How to Scale a Business in IT?
Scaling a business in IT requires strategic planning, efficient resource management, and the adoption of scalable technologies. Here are some key tips for effectively scaling your business’s IT infrastructure:
Invest in Scalable Infrastructure
To scale efficiently, invest in infrastructure that can grow with your needs. This includes choosing cloud services that offer flexibility and scalability. Cloud platforms allow you to adjust resources dynamically, paying only for what you use, which is crucial for handling varying workloads without overinvesting in hardware. Additionally, adopting containerization and orchestration tools like Docker and Kubernetes helps manage applications efficiently, ensuring they can scale out and back in response to demand.
Focus on Automation
Automation is key to scaling efficiently. Automate repetitive tasks such as deployments, testing, monitoring, and backups to reduce manual effort and minimize the risk of human error. Automation not only frees up valuable resources but also ensures a consistent and reliable service. Tools like Jenkins for CI/CD pipelines, Terraform for infrastructure as code, and Ansible for configuration management can significantly streamline operations.
Enhance Your Product for Scalability
Ensure your product is designed to handle increased loads seamlessly. This might involve optimizing your codebase, adopting microservices architecture for better isolation and scalability, and ensuring your databases and backend services can scale horizontally.

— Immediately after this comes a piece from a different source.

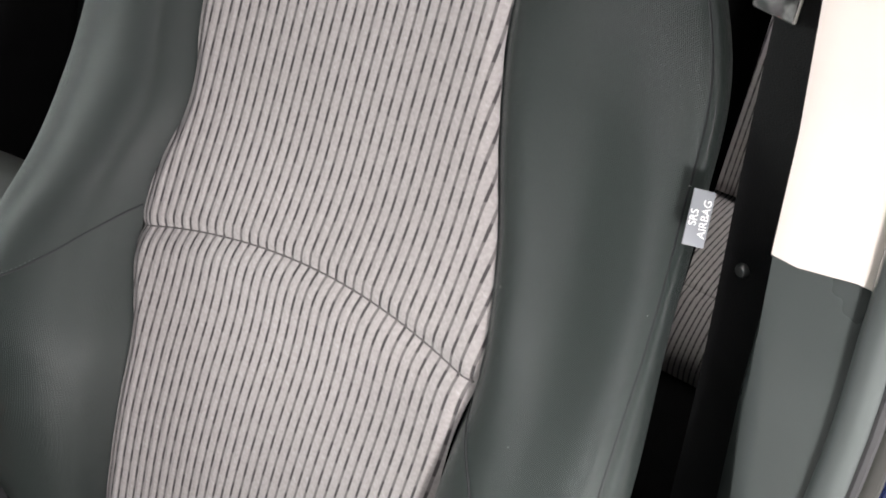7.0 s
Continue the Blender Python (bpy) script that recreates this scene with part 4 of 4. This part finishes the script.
def mat_mesh(grow, drop):
    bm = bmesh.new()
    edge = spline(MAT_EDGE + MAT_EDGE[:1], 160)[:-1]
    c = (-0.74, -0.02)
    rows = []
    for k in range(26):
        u = k / 25 * (1 + grow)
        rows.append([bm.verts.new((c[0] + (x - c[0]) * u, c[1] + (y - c[1]) * u, 0)) for x, y in edge])
    for a, b in zip(rows[1:], rows[2:]):
        for k in range(len(a)):
            q = (k + 1) % len(a)
            bm.faces.new((a[k], a[q], b[q], b[k]))
    mid = bm.verts.new((c[0], c[1], 0))
    for k in range(len(edge)):
        bm.faces.new((mid, rows[1][k], rows[1][(k + 1) % len(edge)]))
    for v in rows[0]:
        bm.verts.remove(v)
    for v in bm.verts:
        v.co.z = mat_z(v.co.x, v.co.y) - drop
    low = [bm.verts.new(v.co - Vector((0, 0, 0.012))) for v in rows[-1]]
    for k in range(len(low)):
        q = (k + 1) % len(low)
        bm.faces.new((rows[-1][k], rows[-1][q], low[q], low[k]))
    bmesh.ops.recalc_face_normals(bm, faces=bm.faces[:])
    return bm


part("carpet", mat_mesh(0.0, 0.0), MATPILE, mat)
bind = spline(MAT_EDGE + MAT_EDGE[:1], 200)[:-1]
part("binding", tube([Vector((x, y, mat_z(x, y) - 0.003)) for x, y in bind], 0.0055, 8, closed=True), MATPILE, mat)
BADGE = Matrix.Translation((-0.635, -0.102, 0)) @ pose(0, 0, 0, 0, 0, 91)
bz = mat_z(-0.633, -0.11) + 0.001
bm = rbox((0.142, 0.018, 0.003), (0, 0, bz), 0.001)
bm.transform(BADGE)
badge = part("badge_strip", bm, BLACK, mat, "dark badge strip with raised silver bars")
for k in range(7):
    bm = rbox((0.0125, 0.0075, 0.002), (-0.052 + 0.0165 * k, 0, bz + 0.002), 0.0007)
    bm.transform(BADGE @ Matrix(((1, 0.25, 0, 0), (0, 1, 0, 0), (0, 0, 1, 0), (0, 0, 0, 1))))
    part("raised_bar", bm, LETTER, badge)
for x, y in ((-0.530, -0.181), (-0.560, 0.062)):
    z = mat_z(x, y)
    g = part("eyelet", lathe([(0.023, -0.002), (0.023, 0.002), (0.018, 0.003), (0.014, 0.000), (0.010, -0.001), (0.002, -0.001)], (x, y, z), n=32), BLACK, mat, "black plastic eyelet")
    part("hook", rbox((0.022, 0.010, 0.008), (x, y, z + 0.004), 0.003, (0, 0, 40)), BLACK, g)


# ---- the door pillar ----
def xf(z):
    """The pillar's front edge, leaning rearward as it rises."""
    return float(np.interp(z, [0.55, 0.65, 0.75, 0.80, 0.886, 0.976, 1.08, 1.16, 1.24, 1.34, 1.80], [-0.075, -0.045, -0.023, -0.0145, -0.002, 0.0145, 0.0345, 0.047, 0.054, 0.063, 0.13]))


PZ = [0.60, 0.68, 0.76, 0.85, 0.95, 1.05, 1.15, 1.2345]
PZ2 = [1.2365, 1.28, 1.35, 1.45, 1.60, 1.78]


def trim_edge(z):
    return float(np.interp(z, [0.60, 0.65, 0.80, 0.95, 1.10, 1.22], [-0.345, -0.338, -0.319, -0.304, -0.294, -0.289]))


def trim_bend(z):
    return float(np.interp(z, [0.60, 0.80, 0.93, 1.05, 1.22], [-0.306, -0.291, -0.283, -0.278, -0.271]))


def trim_corner(z):
    return float(np.interp(z, [0.60, 0.65, 0.76, 0.90, 1.05, 1.22], [-0.250, -0.254, -0.264, -0.268, -0.260, -0.238]))


def corner_off(z):
    """How far behind the front edge the trim's inner corner lies."""
    return float(np.interp(z, [0.60, 0.65, 0.80, 0.95, 1.10, 1.23], [0.050, 0.046, 0.026, 0.0215, 0.0215, 0.025]))


def pillar_ring(z, out=0.0):
    x = xf(z)
    s = 0.06 * smooth(1.15, 1.65, z)
    ye, yb = trim_edge(z), trim_bend(z)
    low = [(0.0068, ye - 0.0055), (0.0040, ye - 0.002), (0.0035, ye + 0.0025), (0.0060, ye + 0.0075), (0.0165, yb), (0.0190, yb + 0.003), (corner_off(z), trim_corner(z)), (0.15, trim_corner(z) - 0.003), (0.17, ye), (0.02, ye - 0.003)]
    high = [(0.006, -0.289), (0.010, -0.288), (0.018 + out, -0.284), (0.0205 + out, -0.272), (0.021 + out, -0.250), (0.026 + out, -0.238), (0.05, -0.234), (0.15, -0.238), (0.17, -0.290), (0.02, -0.292)]
    t = smooth(0.98, 1.22, z)
    ring = [Vector((x + a[0] + (b[0] - a[0]) * t, a[1] + (b[1] - a[1]) * t + s, z)) for a, b in zip(low, high)]
    if 1.225 < z < 1.245:
        for v in ring:
            v.z -= 0.2 * max(0.0, v.y + 0.272)
    return ring


pillar = thing("door_pillar", "grey and beige trimmed centre door pillar with blue paint outside", "door pillar", kind="structure")
part("lower_trim", loft([pillar_ring(z) for z in PZ]), TRIM, pillar, "dark grey plastic lower trim")
part("upper_trim", loft([pillar_ring(z, -0.003) for z in PZ2]), BEIGE, pillar, "pale beige upper trim")
part("trim_joint", loft([[Vector((v.x + 0.002, v.y - 0.001, v.z)) for v in pillar_ring(z)] for z in (1.230, 1.240)]), BLACK, pillar)
part("edge_trim", tube([Vector((xf(z) + 0.0105, trim_edge(z) + 0.0025 + 0.06 * smooth(1.15, 1.65, z), z)) for z in np.linspace(0.60, 1.78, 60)], 0.0078, 18), TRIM, pillar, "dark grey rolled outer edge of the trim")
seal = [Vector((xf(z) + 0.005, trim_edge(z) + 0.06 * smooth(1.15, 1.65, z), z)) for z in np.linspace(0.56, 1.78, 50)]
part("door_seal", tube([p + Vector((0.009, -0.0095, 0)) for p in seal], 0.0055, 14), SEALR, pillar, "grey rubber door seal")
part("seal_lip", tube([p + Vector((0.0035, -0.0055, 0)) for p in seal], 0.0028, 8), RUBBER, pillar)


def ridge_off(z):
    """How far behind the pillar's front edge the jamb's outer ridge runs."""
    return float(np.interp(z, [0.50, 0.70, 0.81, 0.87, 0.92, 1.00, 1.04, 1.30, 1.80], [0.020, 0.024, 0.034, 0.047, 0.058, 0.056, 0.049, 0.049, 0.054]))


def jamb(a, b):
    z = 0.50 + 1.28 * b
    x, r = xf(z), ridge_off(z)
    s = 0.03 * smooth(1.2, 1.7, z) + trim_edge(z) + 0.289
    pts = [(0.010, -0.292), (0.0185, -0.2985), (0.0225, -0.302), (0.0240, -0.3075), (0.0260, -0.3030), (0.5 * (0.026 + r), -0.304 - 0.18 * (r - 0.03)),
           (r - 0.004, -0.307 - 0.30 * (r - 0.03)), (r, -0.314 - 0.30 * (r - 0.03)), (r + 0.004, -0.3115 - 0.30 * (r - 0.03)), (r + 0.007, -0.297 - 0.30 * (r - 0.03)),
           (max(r + 0.009, 0.054), -0.304), (0.082, -0.317), (0.088, -0.321), (0.092, -0.331), (0.098, -0.337), (0.104, -0.335), (0.110, -0.341), (0.120, -0.351), (0.144, -0.359)]
    k = range(len(pts))
    top = len(pts) - 1
    xx, yy = keyed(k, [p[0] for p in pts])(top * a), keyed(k, [p[1] for p in pts])(top * a)
    face = smooth(4.0 / top, 4.6 / top, a) * smooth(7.6 / top, 7.0 / top, a)
    rib_ = 0.007 * math.exp(-((z - 1.004 - 0.1 * (xx - 0.03)) / 0.006) ** 4) - 0.0025 * smooth(0.998, 0.992, z)
    return (x + xx - 0.3 * rib_ * face, yy + s - rib_ * face, z), (a, z)


jb = part("painted_jamb", sheet(jamb, 120, 150), BLUE, pillar, "glossy blue painted jamb")
jm = jb.modifiers.new("thickness", "SOLIDIFY")
jm.thickness, jm.offset = 0.004, -1


def on_jamb(off, z, lean=0.0, turn=0.0, lift=0.0):
    """A pose on the jamb's facets: x across it, y up along it, z outward."""
    up = Vector((0.17, 0.0, 1.0)).normalized()
    out = Vector((-0.42 - lean, -0.9, 0.06)).normalized()
    side = up.cross(out).normalized()
    out = side.cross(up)
    best = min((abs(jamb(k / 200, (z - 0.50) / 1.28)[0][0] - xf(z) - off), k / 200) for k in range(201))[1]
    p = Vector(jamb(best, (z - 0.50) / 1.28)[0])
    m = Matrix((side, up, out)).transposed().to_4x4()
    return Matrix.Translation(p + out * lift) @ m @ pose(0, 0, 0, 0, 0, turn)


SWJ = on_jamb(0.0405, 0.918, turn=-6) @ Matrix.Scale(0.86, 4)
ring_ = []
for w, h, d in ((0.0245, 0.0460, 0.0), (0.0245, 0.0460, 0.0022), (0.0235, 0.0450, 0.0030), (0.0215, 0.0430, 0.0028), (0.0205, 0.0420, 0.0010), (0.0203, 0.0418, 0.0006)):
    ring_.append([SWJ @ Vector((x, y, d)) for x, y in rounded(w, h, w / 2 - 0.0003, 10)])
dsw = part("door_switch", loft(ring_), SHELLG, pillar, "grey oval door light switch")
bm = lathe([(0.0100, 0), (0.0100, 0.003), (0.0094, 0.006), (0.0078, 0.0066), (0.0074, 0.0100), (0.0060, 0.0112), (0.001, 0.0114)], (0, 0.008, 0.0004), n=32)
bm.transform(SWJ)
part("plunger", bm, SHELLG, dsw)
bm = lathe([(0.0082, 0), (0.0082, 0.0022), (0.0070, 0.0030), (0.0058, 0.0022), (0.0045, 0.0030), (0.001, 0.0034)], (0, -0.0125, 0.0004), n=24)
bm.transform(SWJ)
scr = part("screw", bm, SHELLG, dsw)
bm = rbox((0.006, 0.0012, 0.0010), (0, -0.0125, 0.0036), 0.0003, (0, 0, 25), 1)
bm.transform(SWJ)
part("screw_slot", bm, METAL, scr)

STM = Matrix.Translation((0.101, -0.332, 0.982)) @ on_jamb(0.08, 0.98, -0.25).to_3x3().normalized().to_4x4()
plate = prism(rounded(0.040, 0.082, 0.017), 0.005, (0, 0, 0), (0, 0, 0), 0.002)
plate.transform(STM)
striker = part("striker_plate", plate, ZINC, pillar, "bright zinc striker plate")
part("striker_loop", tube(spline([(0.098, -0.333, 1.0010), (0.080, -0.343, 1.0015), (0.064, -0.349, 1.0015), (0.0545, -0.350, 1.0000), (0.0515, -0.350, 0.9920), (0.0535, -0.350, 0.9845), (0.062, -0.349, 0.9815), (0.080, -0.343, 0.9805), (0.098, -0.333, 0.9800)], 60), 0.0036, 12), ZINC, striker)
for y in (-0.026, 0.027):
    screw = lathe([(0.0085, 0), (0.0085, 0.003), (0.0055, 0.0045), (0.003, 0.003), (0.001, 0.003)], (0, y, 0.005), n=20)
    screw.transform(STM)
    part("striker_screw", screw, ZINC, striker)



def label_sheet(off, z, w, h, turn, bars, name, text, back, print_):
    m = on_jamb(off, z, -0.12, turn, 0.0012)
    lab = prism(rounded(w, h, 0.003, 3), 0.0006, bevel=0)
    lab.transform(m)
    ob = part(name, lab, back, pillar, text, soft=False)
    rnd = random.Random(4)
    for k in range(bars):
        y = h * (0.44 - 0.88 * k / max(1, bars - 1))
        x = -w * 0.44
        while x < w * 0.36:
            ww = rnd.uniform(0.0008, 0.0026)
            bm = rbox((ww, h / bars * 0.50, 0.0003), (x + ww / 2, y, 0.0009), 0.00008, segments=1)
            bm.transform(m)
            part("print_bar", bm, print_, ob, soft=False)
            x += ww + rnd.uniform(0.0007, 0.0016)
    return ob


tyre = label_sheet(0.0680, 0.897, 0.0180, 0.108, 2.5, 32, "tyre_label", "dark tyre label with small white print bars", BLACK, LABEL)
bm = rbox((0.0014, 0.108, 0.0008), (0.0094, 0, 0.0005), 0.0003, segments=1)
bm.transform(on_jamb(0.0680, 0.897, -0.12, 2.5, 0.0012))
part("label_border", bm, SHELLG, tyre, soft=False)
label_sheet(0.0520, 0.836, 0.018, 0.058, 2.5, 0, "id_label", "plain white paper label", LABEL, BLACK)

# ---- seat belt on the pillar ----
belt = thing("seat_belt", "black webbing seat belt hanging beside the pillar", "seat belt")
bp = spline([(0.200, -0.210, 1.78), (0.160, -0.198, 1.45), (0.140, -0.2116, 1.28), (0.138, -0.2255, 1.09), (0.138, -0.2325, 0.93), (0.139, -0.2390, 0.78), (0.140, -0.244, 0.62)], 60)
secs = []
for i, p in enumerate(bp):
    tw = radians(70 + 4 * math.sin(i * 0.09))
    d = Vector((math.cos(tw), math.sin(tw), 0))
    nrm = Vector((-d.y, d.x, 0))
    c = Vector(p)
    secs.append([c + d * 0.023 + nrm * 0.0006, c + d * 0.023 - nrm * 0.0006, c - d * 0.023 - nrm * 0.0006, c - d * 0.023 + nrm * 0.0006])
part("webbing", loft(secs), BELT, belt)
part("stop_button", lathe([(0.0036, 0), (0.0036, 0.002), (0.0028, 0.0032), (0.001, 0.0034)], (0.132, -0.2120, 1.176), (90, 0, -110), n=24), METAL, belt, "small pale belt stop button")
tongue = part("tongue", rbox((0.024, 0.004, 0.034), (0.140, -0.190, 1.314), 0.0015, (0, 0, 70)), CHROME, belt, "bright metal belt tongue")

# ---- rear seat ----
rear = thing("rear_seat", "pale corded cloth rear bench seat with dark borders", "rear seat")


def bench(a, b):
    y = -0.28 + 1.25 * a
    pts = [(0.605, 0.640), (0.600, 0.662), (0.615, 0.684), (0.65, 0.700), (0.76, 0.705), (0.95, 0.69)]
    k = range(6)
    x, z = keyed(k, [p[0] for p in pts])(5 * b), keyed(k, [p[1] for p in pts])(5 * b)
    return (x + 0.03, y, z + rib(y) - 0.008 * math.exp(-((b - 0.58) / 0.02) ** 2)), (y, b * 0.6)


def bench_back(a, b):
    y = -0.28 + 1.25 * a
    z = 0.735 + 0.645 * b
    return (0.90 + 0.28 * (z - 0.70) - 0.02 * math.sin(math.pi * b) - rib(y), y, z), (y, z)


rs = part("bench_cushion", sheet(bench, 140, 60), CORD, rear)
rb = part("bench_back", sheet(bench_back, 140, 40), CORD, rear)
for o in (rs, rb):
    q = o.modifiers.new("thickness", "SOLIDIFY")
    q.thickness, q.offset = 0.03, -1
# cushion front and base painted near black for the shade below the bench
part("bench_front", rbox((0.03, 1.25, 0.13), (0.652, 0.345, 0.590), 0.012), VOID, rear, "bench cushion front in near black, its shade put into the colour")
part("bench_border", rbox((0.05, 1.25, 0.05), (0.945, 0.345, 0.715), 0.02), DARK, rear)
part("bench_base", rbox((0.56, 1.25, 0.085), (0.69, 0.345, 0.594), 0.01), VOID, rear, "near-black block for the deep shade under the bench")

Implement caching, use content delivery networks (CDNs) to reduce load times, and carefully plan your database schema to support efficient scaling.
Cultivate a Scalable Team and Culture
As your business grows, so too will your team. Invest in a scalable team structure with clear roles and responsibilities and foster a culture of continuous learning and flexibility. Encourage cross-training among your team to enhance versatility and ensure key areas of your business are always covered. Adopting agile methodologies can also help your team remain adaptable and responsive to change.
Plan Financially for Scale
Financial planning is crucial for successful scaling. This involves careful budgeting, forecasting, and the strategic allocation of resources to ensure sustainable growth. Consider the costs associated with scaling your infrastructure, hiring, marketing, and any other operational expenses. Keeping a close eye on cash flow and having a solid financial plan will help you make informed decisions and scale wisely.